Katia Brembatti diz que falta clareza aos candidatos quando se referem à regulação dos meios de comunicação, com confusões que põem no mesmo barco jornalismo profissional, grandes empresas de tecnologia e opiniões publicadas por usuários de redes sociais. A presidente da Abraji defende que haja debate a respeito do tema:

— Nós jornalistas não somos uma categoria à parte do resto da sociedade, que não possa estar sujeita a uma legislação específica. Mas é preciso sentar e discutir para onde a gente quer caminhar em todos os aspectos. Isso não pode ser feito na “canetada”.

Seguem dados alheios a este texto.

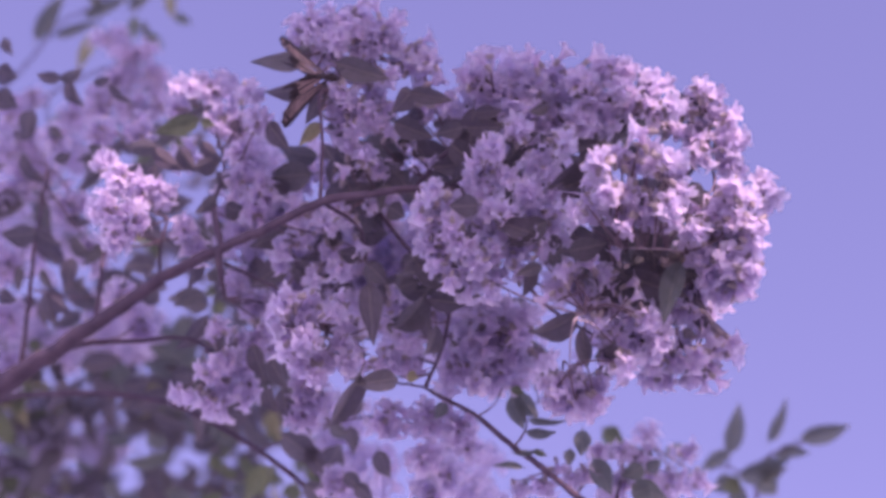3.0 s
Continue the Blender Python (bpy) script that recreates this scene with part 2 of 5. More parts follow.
def shrub_canes():
    """The old canes that carry the branches, rising from the ground."""
    root = tagged(new("shrub"), "old multi-stemmed shrub with brown woody canes", "shrub")
    root.matrix_world = Matrix.Translation((-0.75, 2.1, 0.0))
    base = root.matrix_world.translation

    def cane(x, y, ends, thick):
        top = spot(*ends)
        start = Vector((x, y, -0.03))
        mid = start.lerp(top, 0.55) + Vector((0.10 * (x - base.x), 0.1, 0.12))
        pts, radii = smooth_path([start - base, mid - base, top - base], [thick * 0.00075, thick * 0.0006, thick * 0.0005], 10)
        v, f = tube(pts, radii, 10, 0.08, random.Random(int(thick * 10)))
        part("cane", mesh_of("cane", v, f, [BARK]), root)

    cane(-0.62, 1.75, (-0.5119, -0.238, 0.25), 26.0951)
    cane(-0.72, 2, (-0.6027, -0.1043, 0.4), 23.7228)
    cane(-0.5, 1.9, (-0.5024, -0.2885, 0.3), 18.9783)
    cane(0.35, 2, (0.2008, -0.2885, 0.12), 18.9783)
    cane(0.62, 2.35, (0.3405, -0.361, 0.55), 14.2337)
    cane(-0.8, 2.5, (-0.6263, 0.1227, 0.75), 14.2337)


shrub_canes()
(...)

Samira de Castro avalia que a partir da regulação é possível fortalecer o jornalismo e descentralizar a produção. Também defende que uma proposta sobre o tema seja amplamente discutida antes de ir a votação no Congresso:

— Há uma diferença grande entre regulação da mídia e interferência direta. Regulação não é via presidente da República no momento em que ele queira, o que, na prática, é o que a gente vê por parte do atual governo. A gente quer que o próximo presidente sente com as organizações da sociedade civil para discutir uma proposta e que nada seja feito sem ouvir as entidades e empresas de comunicação.

Uma das propostas que tratam da atuação de empresas jornalísticas em discussão no Congresso Nacional é o projeto das fake news. O texto já foi aprovado pelo Senado e aguarda análise da Câmara dos Deputados.

A pesquisa “A Cara da Democracia” foi feita pelo Instituto da Democracia (IDDC-INCT). Foram entrevistados presencialmente 1.535 eleitores em 101 cidades de todas as regiões do país entre os dias 9 e 14 de setembro e foi contratada pelo CNPq e Fapemig. A margem de erro total é de 2,5 pontos percentuais para mais ou menos com índice de confiança de 95%.